Fue el único que salió, los demás quedaron dentro. Caían chuzos de punta. Se alzó sobre sí mismo y miró mi paraguas con envidia. Meó a discreción vigilándome, y después su hocico emitió una mueca de satisfacción. No era el primero, pero era el último que lo había ido a ver. Cuando marché de allí pareció medir el ritmo de mis pasos. Sabía que volvería. Seguro.
En el coche no se comportó
como un caballero. Volvió a mear. Sin disimulo, sin recato alguno. Orinó viendo
como por la ventanilla corrían los árboles. Y volvió a mirarnos, desafiante.
Qué diferencia. Su predecesora, la finada y glotona Janis, puesta en el mismo
trance retuvo su vejiga tres días.
Sin embargo él, no.
Barajamos nombres e hicimos listas. Cuando llegamos a casa aún no se había
inclinado el fiel de la balanza. División de opiniones. Pitos unos, palmas
otras. Él a lo suyo. Husmeó, olisqueó y marco el nuevo territorio con precisión
de topógrafo. De repente me enfadé, ¡a ver qué va a ser esto!, chasqué un
periódico contra la pared con violencia, me volvió a mirar de nuevo indiferente
hasta que se dio media vuelta y se echó en el que hasta entonces había sido mi
sillón Así, con un par. Sin pedir permiso.
Cuando salimos a la
calle, de paseo, se confirmaron los peores augurios.
Además de guapo, era
chulo y sobrado al máximo. Y de las tres cosas era consciente el muy cabrón.

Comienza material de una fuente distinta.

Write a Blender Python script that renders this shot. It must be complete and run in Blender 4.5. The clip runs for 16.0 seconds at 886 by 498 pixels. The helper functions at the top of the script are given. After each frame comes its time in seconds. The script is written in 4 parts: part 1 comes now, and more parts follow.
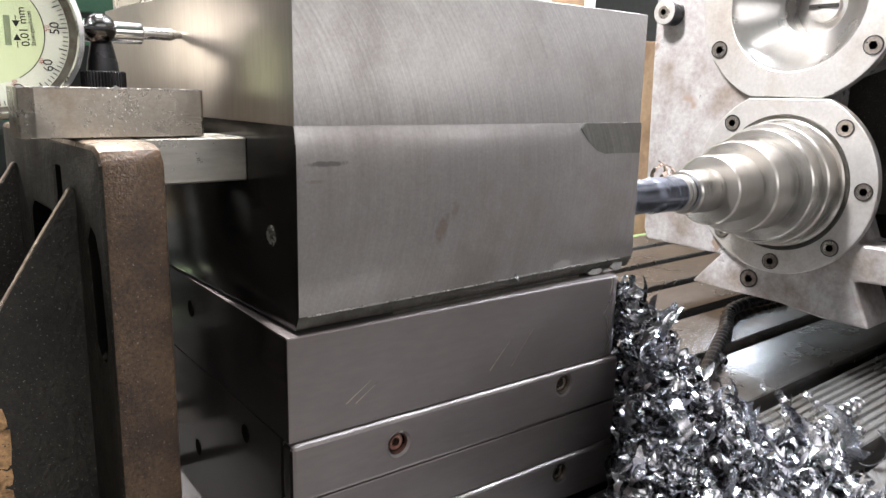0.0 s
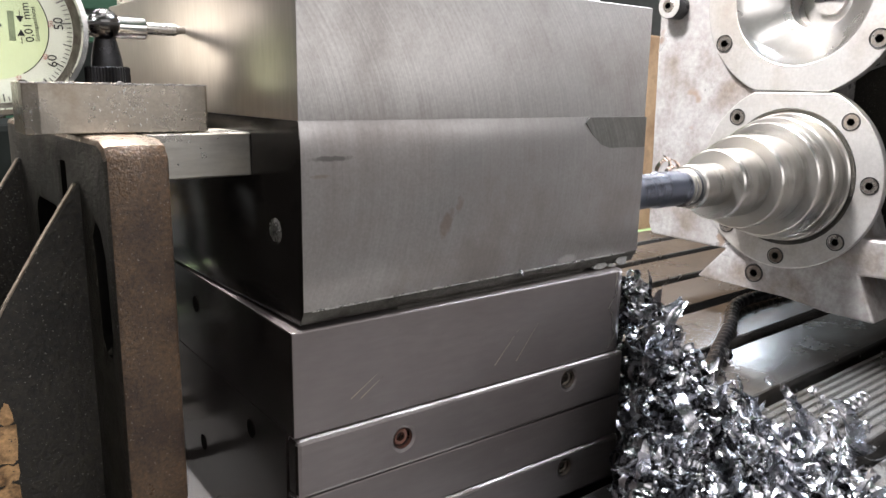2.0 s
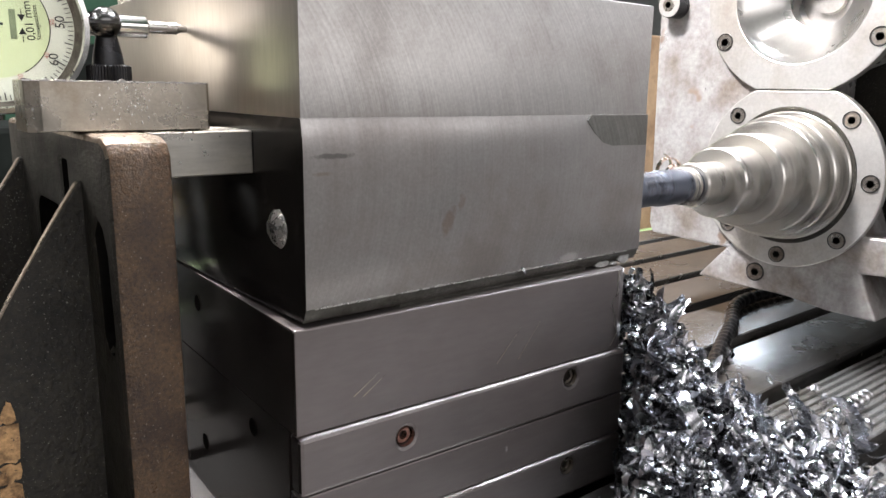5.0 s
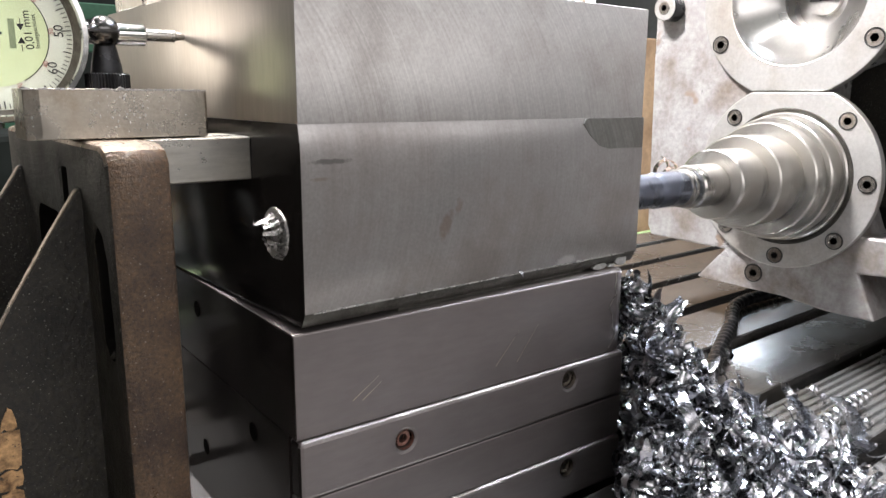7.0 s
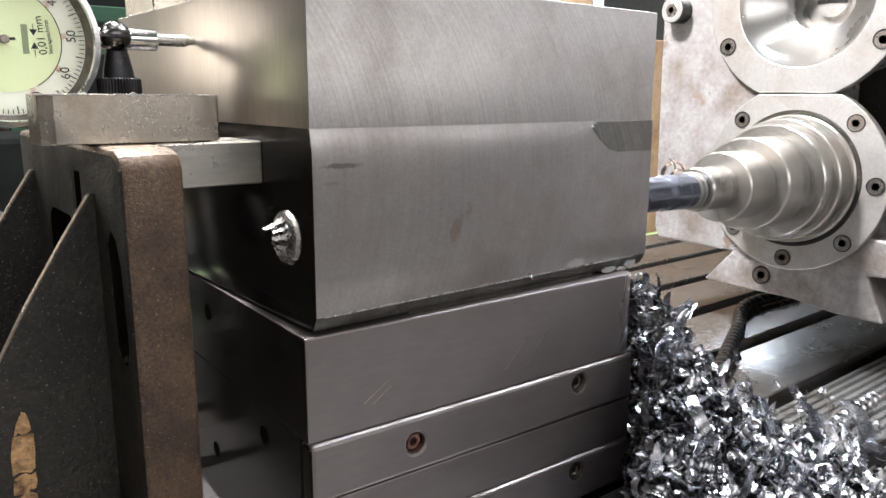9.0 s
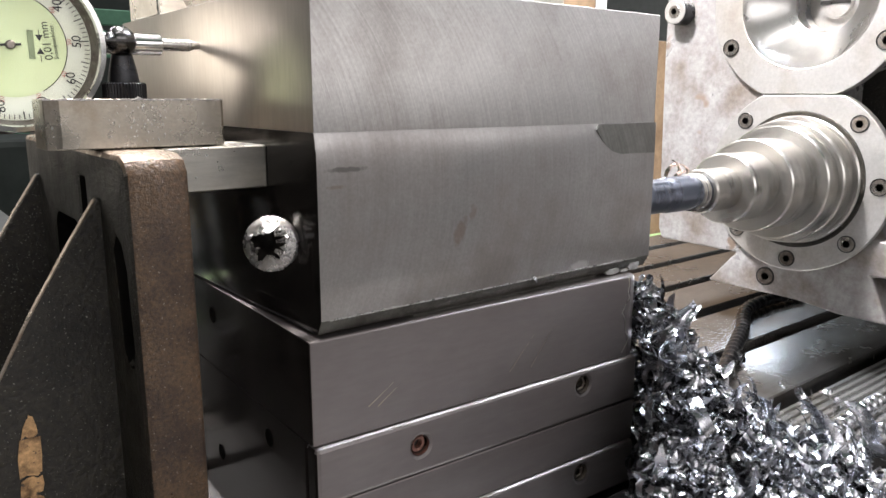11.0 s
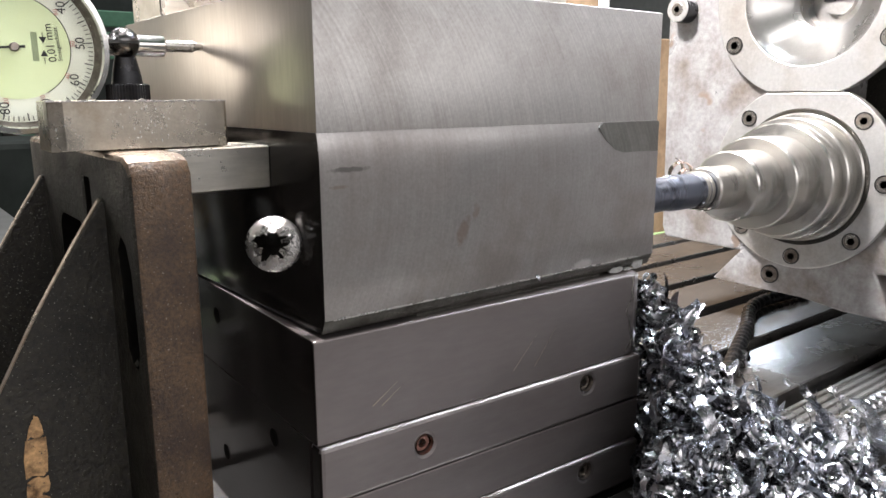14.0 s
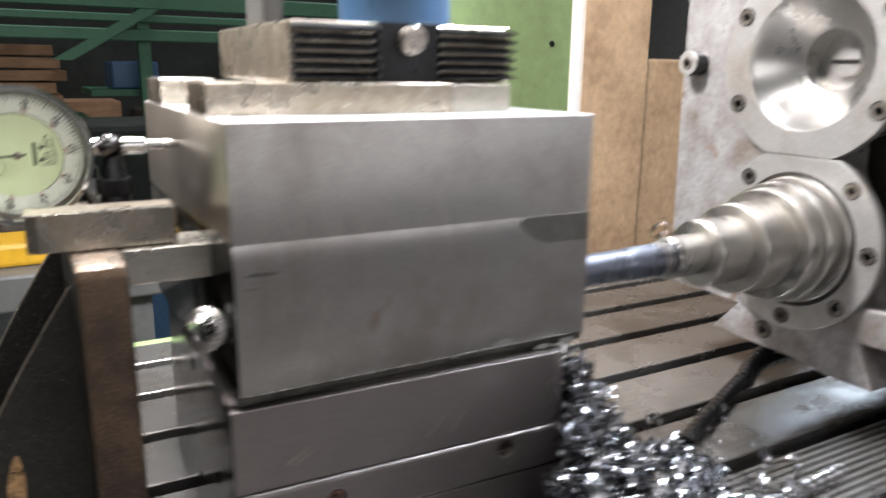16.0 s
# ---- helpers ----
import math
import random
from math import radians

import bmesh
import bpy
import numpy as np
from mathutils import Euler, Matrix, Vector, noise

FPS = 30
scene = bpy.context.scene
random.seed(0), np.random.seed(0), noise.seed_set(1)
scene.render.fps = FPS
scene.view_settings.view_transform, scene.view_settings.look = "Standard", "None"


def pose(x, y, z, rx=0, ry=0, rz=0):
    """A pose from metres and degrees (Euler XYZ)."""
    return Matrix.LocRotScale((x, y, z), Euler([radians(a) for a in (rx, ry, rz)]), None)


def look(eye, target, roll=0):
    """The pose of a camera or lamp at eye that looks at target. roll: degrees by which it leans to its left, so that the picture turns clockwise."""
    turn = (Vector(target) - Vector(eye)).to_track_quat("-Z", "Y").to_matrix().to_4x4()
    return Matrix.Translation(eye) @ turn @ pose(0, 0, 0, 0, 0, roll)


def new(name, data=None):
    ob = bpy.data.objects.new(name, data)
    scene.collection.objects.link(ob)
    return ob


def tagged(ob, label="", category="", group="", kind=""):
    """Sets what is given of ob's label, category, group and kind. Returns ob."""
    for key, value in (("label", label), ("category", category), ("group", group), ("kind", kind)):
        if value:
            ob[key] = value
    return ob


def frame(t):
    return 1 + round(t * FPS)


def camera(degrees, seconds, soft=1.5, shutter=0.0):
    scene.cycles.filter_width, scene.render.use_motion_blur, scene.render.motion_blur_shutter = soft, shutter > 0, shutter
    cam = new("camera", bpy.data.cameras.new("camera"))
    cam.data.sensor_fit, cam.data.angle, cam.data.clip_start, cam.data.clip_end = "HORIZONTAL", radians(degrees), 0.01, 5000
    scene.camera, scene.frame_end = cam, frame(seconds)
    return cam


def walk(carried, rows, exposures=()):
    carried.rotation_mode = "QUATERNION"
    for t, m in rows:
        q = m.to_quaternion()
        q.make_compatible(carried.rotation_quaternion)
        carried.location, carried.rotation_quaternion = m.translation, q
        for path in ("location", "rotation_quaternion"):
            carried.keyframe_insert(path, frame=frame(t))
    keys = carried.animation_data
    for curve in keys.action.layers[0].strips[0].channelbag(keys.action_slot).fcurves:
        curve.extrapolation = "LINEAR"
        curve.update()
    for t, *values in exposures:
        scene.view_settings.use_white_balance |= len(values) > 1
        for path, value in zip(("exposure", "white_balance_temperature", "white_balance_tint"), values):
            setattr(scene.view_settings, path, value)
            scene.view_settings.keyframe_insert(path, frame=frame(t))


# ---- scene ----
cam = camera(61.3, 16.0, shutter=0.8)
PATH = [
    (0.0, -0.0979, -0.1925, 0.0726, 78.13, -1.27, -38.92),
    (0.5, -0.0975, -0.1925, 0.0726, 78.03, -1.19, -38.88),
    (1.0, -0.0975, -0.1925, 0.0723, 77.99, -1.17, -38.88),
    (1.5, -0.0975, -0.1923, 0.0722, 77.89, -1.13, -38.86),
    (2.0, -0.0979, -0.1922, 0.0722, 77.80, -1.08, -38.65),
    (2.5, -0.0983, -0.1920, 0.0718, 77.86, -1.07, -38.64),
    (3.0, -0.0985, -0.1917, 0.0718, 77.82, -1.02, -38.62),
    (3.5, -0.0984, -0.1917, 0.0718, 77.77, -1.01, -38.58),
    (4.0, -0.0986, -0.1916, 0.0716, 77.78, -1.05, -38.61),
    (6.5, -0.0984, -0.1926, 0.0704, 78.22, -0.59, -38.89),
    (7.0, -0.0988, -0.1933, 0.0711, 78.23, -0.43, -38.80),
    (7.5, -0.0989, -0.1931, 0.0711, 78.20, -0.44, -38.72),
    (8.0, -0.0996, -0.1929, 0.0714, 78.23, -0.38, -38.64),
    (8.5, -0.1002, -0.1923, 0.0717, 78.25, -0.39, -38.59),
    (9.0, -0.1006, -0.1924, 0.0720, 78.32, -0.31, -38.48),
    (11.5, -0.1013, -0.1929, 0.0727, 78.42, -0.05, -38.22),
    (12.0, -0.1016, -0.1930, 0.0727, 78.44, -0.02, -38.19),
    (12.5, -0.1019, -0.1928, 0.0726, 78.48, -0.04, -38.19),
    (13.0, -0.1021, -0.1930, 0.0728, 78.50, -0.08, -38.17),
    (13.5, -0.1023, -0.1931, 0.0728, 78.56, -0.08, -38.17),
    (14.0, -0.1010, -0.1932, 0.0727, 78.37, 0.25, -37.99),
    (14.5, -0.1053, -0.1938, 0.0766, 77.84, 0.21, -38.04),
    (15.0, -0.1038, -0.1923, 0.0759, 77.74, -0.11, -38.07),
    (15.2, -0.1014, -0.1860, 0.0803, 77.70, -0.20, -37.40),
    (15.3, -0.1012, -0.1853, 0.0858, 77.70, -0.31, -36.85),
    (15.4, -0.0991, -0.1921, 0.0945, 77.90, 0.04, -35.72),
    (15.5, -0.0969, -0.1971, 0.1002, 77.59, -0.36, -34.74),
    (15.7, -0.0843, -0.2148, 0.1076, 76.88, -1.00, -32.08),
    (15.9, -0.0667, -0.2417, 0.1170, 76.52, -0.75, -30.09),
    (16.0, -0.0566, -0.2552, 0.1228, 76.51, -0.74, -29.34),
]
walk(cam, [(t, pose(*r)) for t, *r in PATH], [(0.0, 0.35), (14.8, 0.35), (15.5, 0.12), (16.0, -0.20)])

# ---- world and light ----
world = bpy.data.worlds.new("hall_air")
scene.world = world
world.use_nodes = True
world.node_tree.nodes["Background"].inputs[0].default_value = (0.75, 0.85, 1.0, 1)
world.node_tree.nodes["Background"].inputs[1].default_value = 0.012


def area(name, eye, target, sx, sy, watts, color):
    data = bpy.data.lights.new(name, "AREA")
    data.shape, data.size, data.size_y, data.energy, data.color = "RECTANGLE", sx, sy, watts, color
    ob = new(name, data)
    ob.matrix_world = look(eye, target)
    return ob


# the machine's work lamp over the gauge and a second lamp low on the bench side; unseen tubes under the hall's roof; an
# unseen window in the east wall; added fill lights over the drill and from the south
area("work_lamp_light", (0.00, 0.16, 0.52), (0.17, 0.06, 0.05), 0.09, 0.09, 17, (1.0, 0.96, 0.96))
area("bench_lamp_light", (-0.62, 1.30, 0.30), (0.05, 0.06, 0.06), 0.40, 0.30, 1.05, (1.0, 0.90, 0.79))
for x, y, w in ((-0.9, -1.2, 14), (1.6, -1.0, 48), (-0.6, 2.4, 45), (2.2, 2.6, 45)):
    area("roof_tube_light", (x, y, 2.75), (x, y, 0), 1.5, 0.25, w, (1.0, 0.96, 0.98))
# added lamp over the drill that brightens the chip heap and table
area("heap_fill_light", (0.385, -0.012, 0.54), (0.20, -0.03, -0.07), 0.14, 0.14, 12, (0.84, 0.91, 1.0))
# added panel of light before the plain south wall; brightens the front faces
area("south_fill_light", (0.4, -3.85, 1.25), (0.4, 0, 1.25), 6.4, 1.7, 70, (1.0, 0.96, 0.97))
area("east_window_light", (5.85, 3.2, 1.7), (0, 1.0, 0.6), 3.6, 1.5, 220, (0.74, 0.86, 1.0))


# ---- materials ----
def links(mat, a, b):
    mat.node_tree.links.new(a, b)


def node(mat, kind, **values):
    n = mat.node_tree.nodes.new(kind)
    for key, v in values.items():
        if key in n.inputs:
            n.inputs[key].default_value = v
    return n


def ramp(mat, source, stops):
    n = mat.node_tree.nodes.new("ShaderNodeValToRGB")
    e = n.color_ramp.elements
    while len(e) < len(stops):
        e.new(0.5)
    for k, (p, c) in enumerate(stops):
        e[k].position, e[k].color = p, (*c, 1) if len(c) == 3 else c
    links(mat, source, n.inputs["Fac"])
    return n


def shade(c, k):
    return tuple(min(1, v * k) for v in c)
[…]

Prometo que sí. Miraba para las hembras con el aire altivo que tienen los
forasteros al mirar, y a los machos perdonándoles la vida. Perritos de ciudad a
mí y a tales horas, parecía que decía.
Aquel día hizo todo lo
que se le pudo pasar por el magín:
Fornicó con una hembra
que desprendía efluvios pese a su recentísima castración, se midió con pit bull
siendo como es el peso lástima y pesado el otro, y corrió y corrió y corrió.
Tanto lo hizo que al regresar a la que sería su nueva casa fue directo para el
sillón sin cenar siquiera.
Estaba agotado.
Antes de cerrar los
ojos nos miró, parecía que rezaba cuatro esquinitas tiene mi sillón, después se
arremolinó y emitiendo un sonoro bostezo, se durmió.
Afortunadamente después
cambió, se socializó y aprendió a tolerar la tontería que tenemos los humanos.
Podría ser una ciudad
marroquí y, no lo es; podría ser una torre vigía por su nombre, pero tampoco. Es
mi perro, mi amigo y se llama Nador.